Report: Muhammad Wilkerson has ‘regularly’ shown up late to team meetings
Muhammad Wilkerson was benched by the New York Jets for the first quarter of the team’s win over the Kansas City Chiefs on Sunday as punishment for showing up late to a team meeting the day prior. Apparently that has been a common occurrence in 2017.
According to Connor Hughes of NJ.com, Wilkerson has shown up late to numerous team meetings this season. There have also been some that he has missed altogether.
Jets head coach Todd Bowles issues fines when players are late to team meetings, and he benches players when it happens multiple times. There is no set number of meetings a player can be tardy to before he is benched, but Wilkerson has reportedly been late to or missed five morning meetings since the preseason.
Linebacker Darron Lee, a 2016 first-round pick, was a surprise inactive for Sunday’s game against the Chiefs, and Hughes notes that he was being disciplined for showing up late to Saturday’s practice.
This isn’t the first time we have heard rumblings about Wilkerson missing meetings. He and former Jets defensive lineman Sheldon Richardson supposedly missed numerous team meetings, and Richardson was traded to the Seattle Seahawks before the start of the season. Bowles said Monday that he still views Wilkerson as a “leader” for the Jets.
“It’s part of the game,” Bowles said. “No different than raising your kids. They’re going to do some things, and you’re going to be pissed off. But they’re still your kids. You’ll still love them up the next day, and keep moving.
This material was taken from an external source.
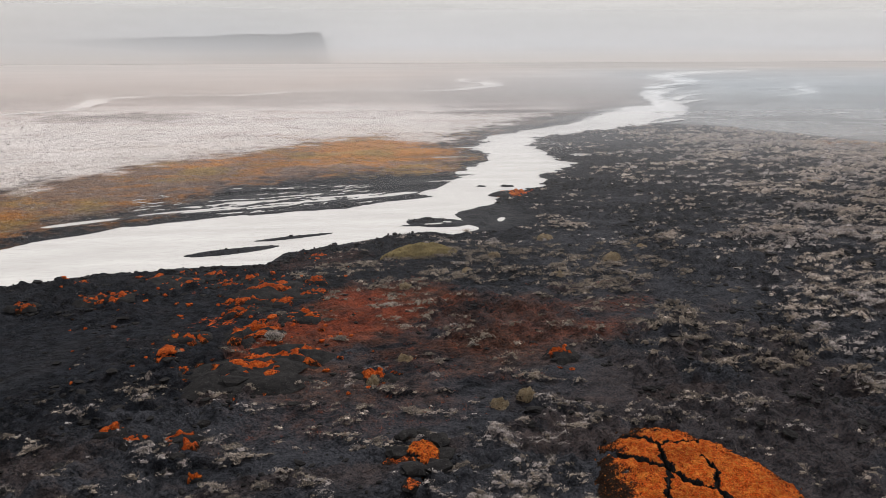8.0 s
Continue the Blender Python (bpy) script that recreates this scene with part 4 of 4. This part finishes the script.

“You earn trust. (Wilkerson and Lee) earned a lot of trust. You make mistakes. You lose trust. You have to earn it back.”
Wilkerson signed a five-year, $86 million extension with the Jets when he was coming off a 12-sack season in 2015. Since then, he has just seven sacks in 27 games and has had some unflattering things written about him by the local media. With Wilkerson’s $16.75 million salary for 2018 not becoming fully guaranteed until the third day of the official league year in March, you have to wonder if the Jets are thinking about moving on.